I tried to construct the derivation of the integral C with respect to Y:

$$ \frac{\partial C}{\partial Y} = ? $$
$$ C = \frac{2}{\pi} \int_0^{\infty} Re(d(\alpha) \frac{exp(-i \cdot ln(f))}{i \alpha}) d \alpha $$
with
$$d(\alpha) = exp(i \alpha (b + ln(Y)) - u) \cdot exp(v(\alpha) + z (\alpha))$$
where $Re()$ is the real part of whatever is written in the brackets, $i$ is the imaginary number and $exp()$ is the exponential function of whatever is written in the brackets. $d(\alpha), v(\alpha), z(\alpha)$ are functions depending on $\alpha$. However, $v(\alpha), z(\alpha)$ are not dependent on $Y$.
How do I differentiate this complex integral? As only $d(\alpha)$ depends on $Y$, do I just need to differentiate $d(\alpha)$ with respect to $Y$ and plug the outcome of that into my integral? I think that would be what the Leibniz rule would suggest. So like:
$$ \frac{\partial C}{\partial Y} = \frac{2}{\pi} \int_0^{\infty} Re(\frac{\partial d(\alpha)}{\partial Y} \frac{exp(-i \cdot ln(f))}{i \alpha}) d \alpha$$
Would that be correct? Because then
$$\frac{\partial d(\alpha)}{\partial Y} = \frac{i \alpha}{Y} \cdot exp(i \alpha (b + ln(Y)) - u) \cdot exp(v(\alpha) + z (\alpha)) $$
Would that be the correct way to differentiate the integral or am I doing it completely wrong?

I hope I defined everything properly, if not just let me know.

Thanks a lot for your help!

I think that would be correct if Y is real-valued. If it is not, then I am not sure that $\frac d {dY} Re(g(Y)) = Re(\frac d {dY} g(Y))$.

 

[tnich]

I think that would be correct if Y is real-valued. If it is not, then I am not sure that $\frac d {dY} Re(g(Y)) = Re(\frac d {dY} g(Y))$.

I seem to be wrong about that.
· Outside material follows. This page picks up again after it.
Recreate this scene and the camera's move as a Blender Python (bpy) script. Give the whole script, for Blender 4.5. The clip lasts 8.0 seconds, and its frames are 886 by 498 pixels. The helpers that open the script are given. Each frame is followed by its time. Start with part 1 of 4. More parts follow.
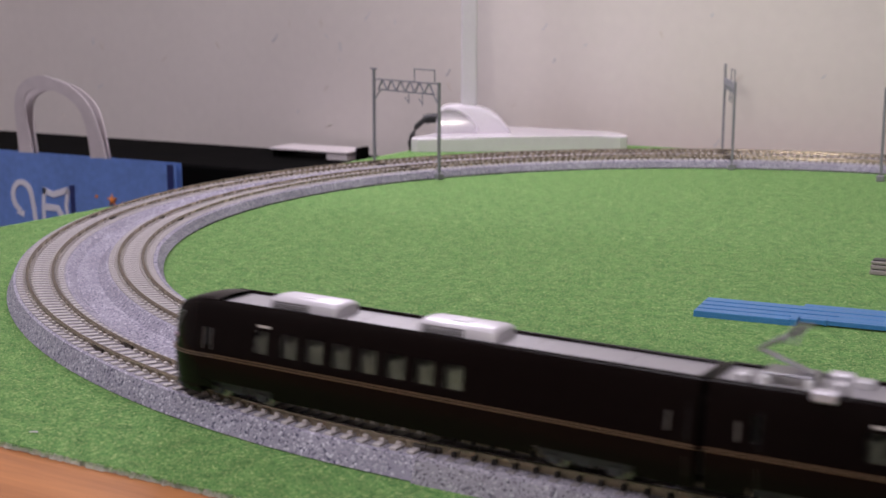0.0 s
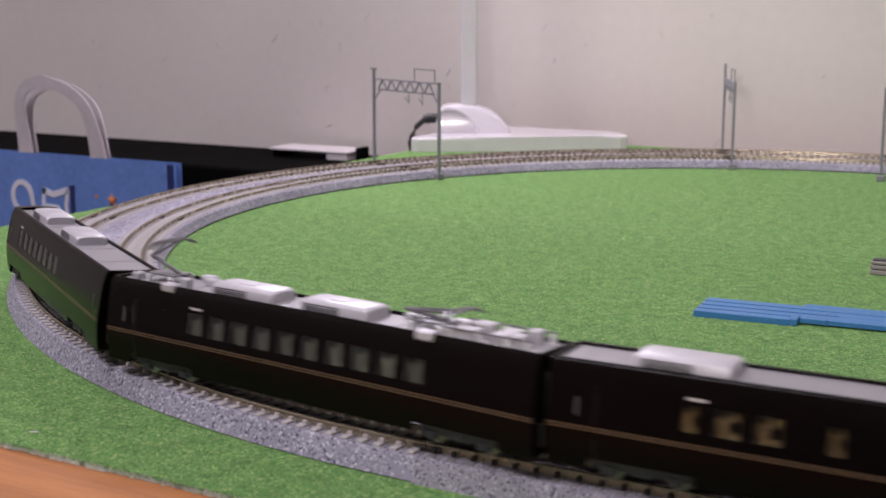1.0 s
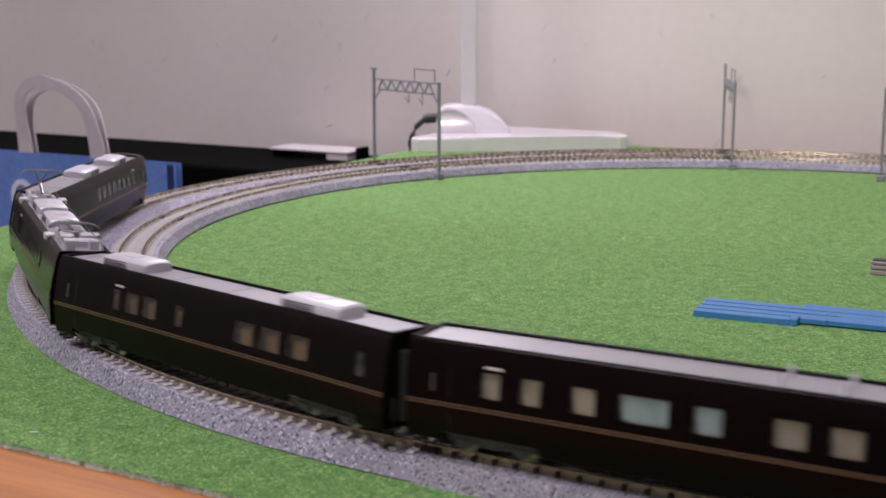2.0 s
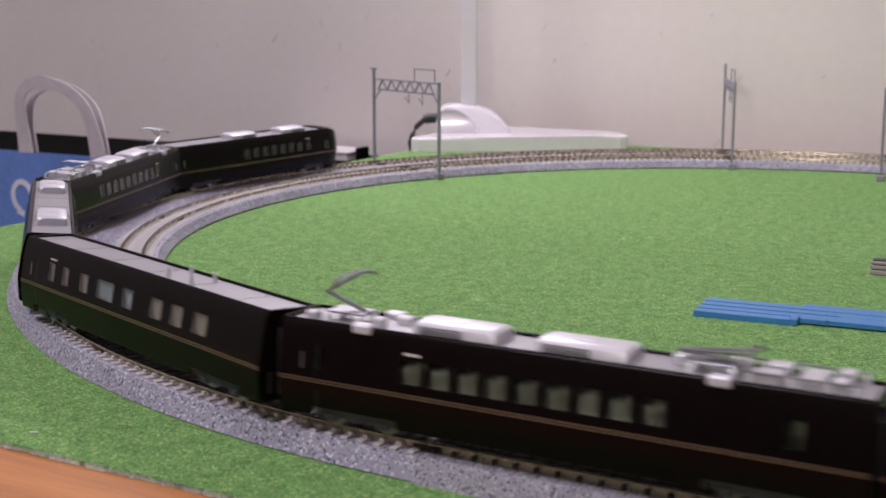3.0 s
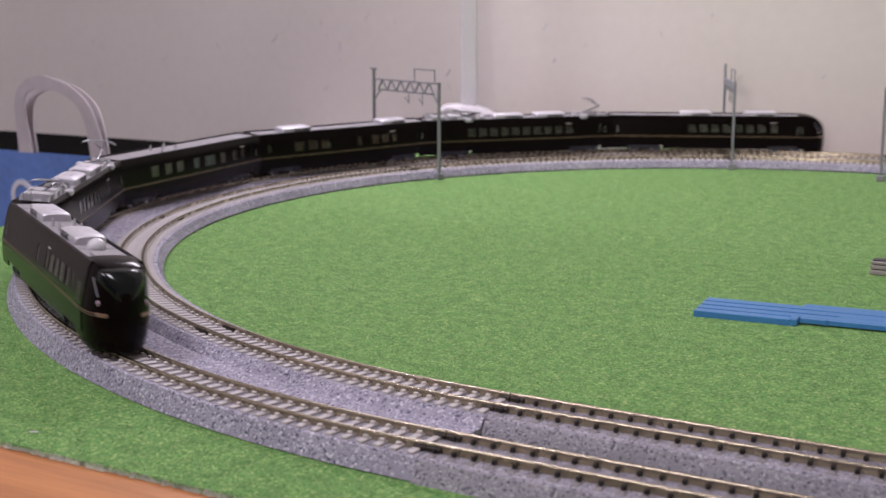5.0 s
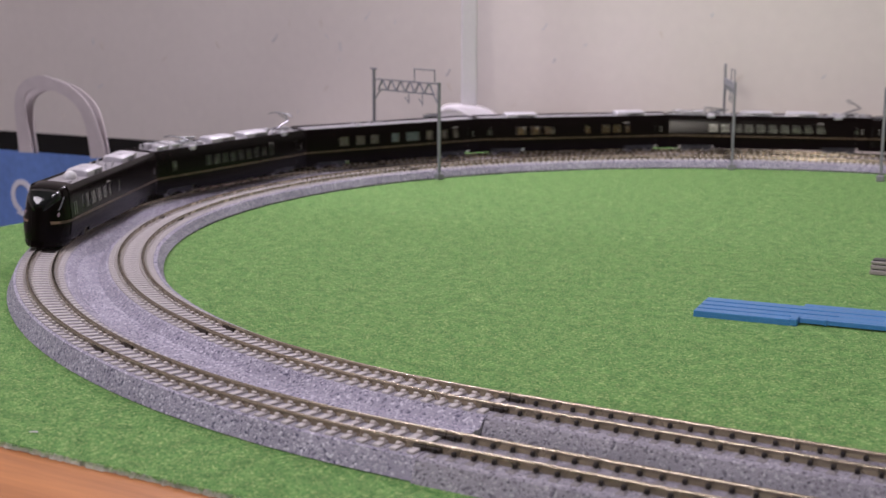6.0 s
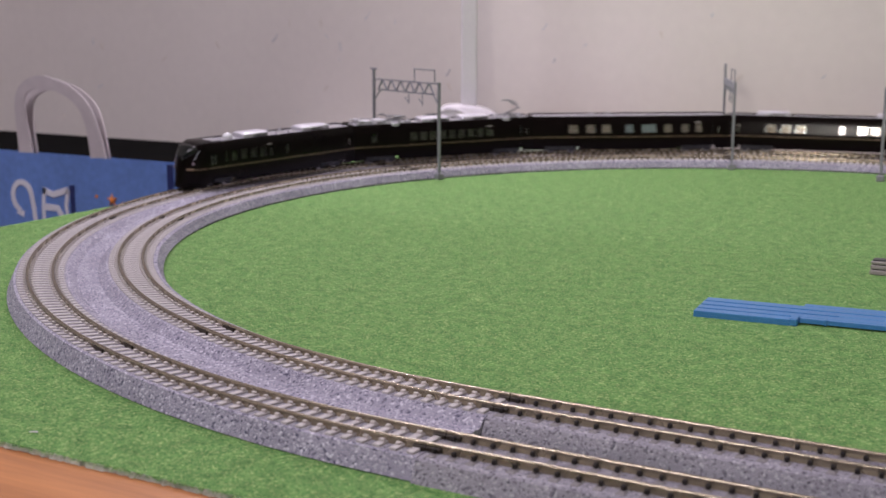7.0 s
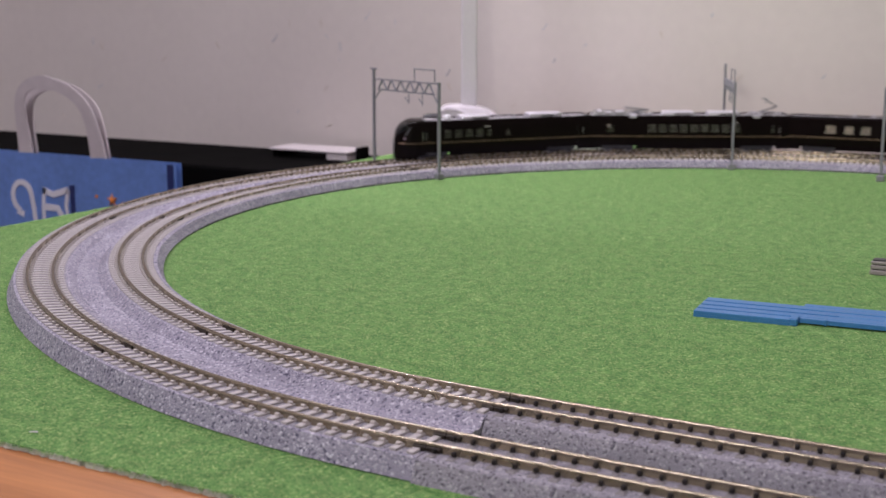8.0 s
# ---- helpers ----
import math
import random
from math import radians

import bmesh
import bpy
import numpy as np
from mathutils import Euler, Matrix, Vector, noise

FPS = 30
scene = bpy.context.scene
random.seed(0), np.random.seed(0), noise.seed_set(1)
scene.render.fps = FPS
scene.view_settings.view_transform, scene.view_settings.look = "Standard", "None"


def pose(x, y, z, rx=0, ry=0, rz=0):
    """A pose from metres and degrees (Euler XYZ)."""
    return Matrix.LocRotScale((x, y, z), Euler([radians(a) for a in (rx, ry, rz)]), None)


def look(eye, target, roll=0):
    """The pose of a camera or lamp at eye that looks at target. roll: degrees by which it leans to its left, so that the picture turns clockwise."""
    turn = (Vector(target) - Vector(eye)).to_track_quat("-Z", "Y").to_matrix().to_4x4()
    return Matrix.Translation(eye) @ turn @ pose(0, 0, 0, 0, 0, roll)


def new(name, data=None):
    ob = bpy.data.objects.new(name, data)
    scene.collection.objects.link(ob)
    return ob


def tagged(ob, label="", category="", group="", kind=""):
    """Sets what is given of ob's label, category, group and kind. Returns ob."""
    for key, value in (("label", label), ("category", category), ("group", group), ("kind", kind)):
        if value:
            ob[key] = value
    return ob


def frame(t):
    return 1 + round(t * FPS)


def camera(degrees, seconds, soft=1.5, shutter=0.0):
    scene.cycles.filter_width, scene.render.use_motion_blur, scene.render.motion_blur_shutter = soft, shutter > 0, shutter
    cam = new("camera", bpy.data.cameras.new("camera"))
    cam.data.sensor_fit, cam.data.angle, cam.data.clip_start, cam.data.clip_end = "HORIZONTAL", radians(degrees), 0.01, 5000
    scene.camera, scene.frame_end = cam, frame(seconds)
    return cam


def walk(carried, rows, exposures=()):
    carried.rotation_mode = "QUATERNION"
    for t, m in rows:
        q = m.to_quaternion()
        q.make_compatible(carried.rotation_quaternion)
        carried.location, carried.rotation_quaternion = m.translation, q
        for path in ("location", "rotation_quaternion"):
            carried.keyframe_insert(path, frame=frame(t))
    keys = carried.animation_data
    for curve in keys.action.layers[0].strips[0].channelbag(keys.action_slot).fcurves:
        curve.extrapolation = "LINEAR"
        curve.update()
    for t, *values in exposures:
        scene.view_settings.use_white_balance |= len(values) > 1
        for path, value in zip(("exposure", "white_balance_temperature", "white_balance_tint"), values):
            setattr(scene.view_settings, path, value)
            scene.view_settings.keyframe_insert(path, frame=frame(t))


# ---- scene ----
# ---------------------------------------------------------------- camera
# x runs along the straight tracks, y away from the camera, z up from the grass mat; the curve's centre is the origin
cam = camera(38.42, 8.0, soft=1.5, shutter=0.35)
EYE = Vector((0.1359, -0.5539, 0.1021))
AIM = Vector((-0.490815 * math.cos(radians(10.72)), 0.871264 * math.cos(radians(10.72)), -math.sin(radians(10.72))))
cam.data.dof.use_dof = True
cam.data.dof.focus_distance, cam.data.dof.aperture_fstop = 0.40, 34.0
walk(cam, [(0.0, look(EYE, EYE + AIM)), (8.0, look(EYE, EYE + AIM))],
     exposures=[(0.0, 0.0), (0.6, 0.05), (1.5, 0.14), (3.5, 0.15), (4.6, 0.14), (6.0, 0.06), (6.6, 0.05), (8.0, 0.02)])

# ---------------------------------------------------------------- world and lights
world = bpy.data.worlds.new("room_world")
scene.world = world
world.use_nodes = True
world.node_tree.nodes["Background"].inputs[0].default_value = (0.9, 0.9, 1.0, 1)
world.node_tree.nodes["Background"].inputs[1].default_value = 0.05

CEILING_LIGHT = (-0.72, -1.30, 1.93)
# unseen fill lamp, added over the table to brighten the mat
MAT_FILL_LIGHT = (0.15, -0.35, 1.93)
VIDEO_LIGHT = (0.13, -0.80, 0.15)
DESK_LIGHT = (-0.36, 0.25, 0.43)


def area_light(name, place, target, size, size_y, watts, colour, shape="RECTANGLE", spread=180):
    data = bpy.data.lights.new(name, "AREA")
    data.shape, data.size, data.size_y, data.energy, data.color = shape, size, size_y, watts, colour
    data.spread = radians(spread)
    ob = new(name, data)
    ob.matrix_world = look(place, target)
    return ob


area_light("ceiling_light_glow", CEILING_LIGHT, (CEILING_LIGHT[0], CEILING_LIGHT[1] + 0.001, 0), 0.80, 0.80, 24.0, (0.94, 0.85, 1.0), "DISK")
area_light("mat_fill_glow", MAT_FILL_LIGHT, (MAT_FILL_LIGHT[0], MAT_FILL_LIGHT[1] + 0.001, 0), 0.42, 0.42, 7.8, (0.95, 0.87, 1.0), "DISK")
area_light("video_light_glow", VIDEO_LIGHT, (-0.13, 0.40, 0.13), 0.05, 0.04, 0.085, (1.0, 0.90, 0.82), spread=34)
area_light("desk_light_glow", (DESK_LIGHT[0], DESK_LIGHT[1] - 0.002, DESK_LIGHT[2] - 0.004), (-0.22, -0.12, 0.0), 0.16, 0.05, 1.4, (0.95, 0.86, 1.03))

# ---------------------------------------------------------------- materials
def material(name, colour, rough=0.6, metal=0.0, var=0.12, scale=40.0, bump=0.0, bump_scale=None, coat=0.0, spec=0.5, emit=0.0):
    """A principled surface whose colour varies at two scales, with fine relief. Scales are per metre."""
    m = bpy.data.materials.new(name)
    m.use_nodes = True
    n, l = m.node_tree.nodes, m.node_tree.links
    b = n["Principled BSDF"]
    b.inputs["Roughness"].default_value, b.inputs["Metallic"].default_value = rough, metal
    b.inputs["Coat Weight"].default_value, b.inputs["Coat Roughness"].default_value = coat, 0.08
    b.inputs["Specular IOR Level"].default_value = spec
    co = n.new("ShaderNodeTexCoord")
    big, small = n.new("ShaderNodeTexNoise"), n.new("ShaderNodeTexNoise")
    big.inputs["Scale"].default_value, small.inputs["Scale"].default_value = scale, scale * 14
    big.inputs["Detail"].default_value = small.inputs["Detail"].default_value = 3
    l.new(co.outputs["Object"], big.inputs["Vector"]), l.new(co.outputs["Object"], small.inputs["Vector"])
    add = n.new("ShaderNodeMath")
    add.operation = "ADD"
    l.new(big.outputs[0], add.inputs[0]), l.new(small.outputs[0], add.inputs[1])
    ramp = n.new("ShaderNodeMapRange")
    ramp.inputs["From Min"].default_value, ramp.inputs["From Max"].default_value = 0.6, 1.4
    ramp.inputs["To Min"].default_value, ramp.inputs["To Max"].default_value = 1 - var, 1 + var
    l.new(add.outputs[0], ramp.inputs["Value"])
    mix = n.new("ShaderNodeVectorMath")
    mix.operation = "SCALE"
    mix.inputs[0].default_value = colour
    l.new(ramp.outputs[0], mix.inputs["Scale"])
    l.new(mix.outputs[0], b.inputs["Base Color"])
    if rough < 0.98:
        rr = n.new("ShaderNodeMapRange")
        rr.inputs["To Min"].default_value, rr.inputs["To Max"].default_value = rough * 0.85, min(1, rough * 1.15)
        l.new(big.outputs[0], rr.inputs["Value"]), l.new(rr.outputs[0], b.inputs["Roughness"])
    if bump:
        bn, bp = n.new("ShaderNodeTexNoise"), n.new("ShaderNodeBump")
        bn.inputs["Scale"].default_value, bn.inputs["Detail"].default_value = bump_scale or scale * 20, 4
        bp.inputs["Strength"].default_value, bp.inputs["Distance"].default_value = bump, 0.0006
        l.new(co.outputs["Object"], bn.inputs["Vector"]), l.new(bn.outputs[0], bp.inputs["Height"]), l.new(bp.outputs[0], b.inputs["Normal"])
    if emit:
        b.inputs["Emission Color"].default_value, b.inputs["Emission Strength"].default_value = (*colour, 1), emit
    return m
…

It looks to me like it works for complex values of Y, also.

 

[shardur]

Y is real valued.
So my derivative should be correct like I did it?
And thanks for your help!

 

[tnich]

Y is real valued.
So my derivative should be correct like I did it?
And thanks for your help!

It looks right to me. You can simplify it a little if you realize that $exp(i \alpha (b + ln(Y)) - u) = Y^{i \alpha}exp(i \alpha b - u)$

 

[tnich]

It looks right to me. You can simplify it a little if you realize that $exp(i \alpha (b + ln(Y)) - u) = Y^{i \alpha}exp(i \alpha b - u)$

One other thing that is good to know about differentiating integrals is what to do if the variable of differentiation appears in the limits of the integral as well as in the integrand. If you have an integral that looks like this
$$F(y) = \int_{g(y)}^{h(y)}f(y,x)~dx$$
and you want to differentiate with respect to y, then you get
$$\frac {dF(y)} {dy} = f(y,h(y))\frac {dh(y)} {dy}-f(y,g(y))\frac {dg(y)} {dy}+\int_{g(y)}^{h(y)}\frac{df(y,x)}{dy}~dx$$
That is, you need to differentiate with respect to all of the occurrences of y in the integral.